Der 13. George

Rezensiert von Andrea Fischer |
Ein Junge wird vergewaltigt und getötet, viel zu spät begreift die Polizei, dass vor ihm schon drei weitere Jungen nach dem gleichen Muster getötet wurden. Elizabeth George hat mit der Geschichte über Kindesmissbrauch den klassischen britischen Krimi gekonnt weiterentwickelt. Auf den Bestsellerlisten liegt "Wo kein Zeuge ist" ganz vorn.
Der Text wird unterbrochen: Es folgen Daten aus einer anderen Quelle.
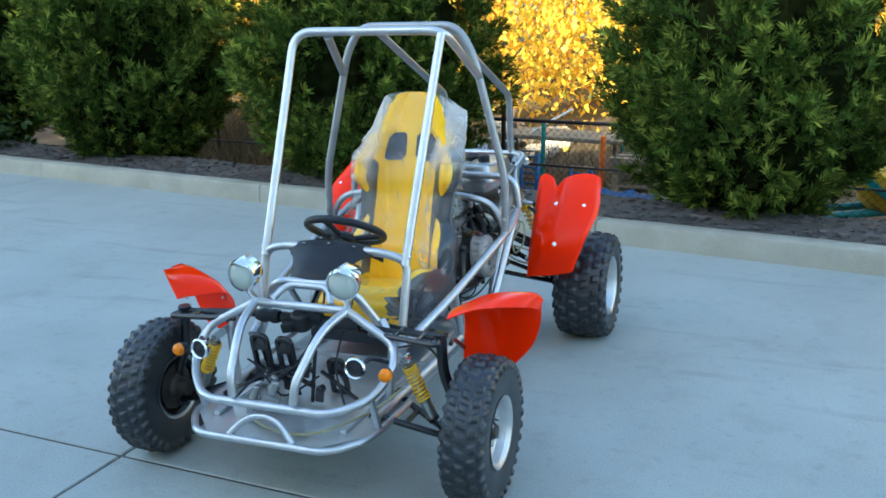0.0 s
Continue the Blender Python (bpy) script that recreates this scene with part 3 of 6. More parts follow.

Wenige Autorinnen sind so erfolgreich im Genre des Kriminalromans und verkaufen derartig viele Bücher, in Deutschland und weltweit wie Elizabeth George. Dennoch, viele Fans fanden ihre letzten Romane zu dick, zu langatmig, zu ausufernd, sodass ihr neuestes Werk mit einer skeptischen Neugier erwartet wurde. Ihre Fan-Gemeinde ist aber, bei allen Krisen, treu. Der 13. Roman von Elizabeth George "Wo kein Zeuge ist" ist schon wenige Wochen nach seinem Erscheinen auf allen Bestenlisten ganz vorne, beim Spiegel auf Platz 3, bei Amazon diese Woche auf Platz18.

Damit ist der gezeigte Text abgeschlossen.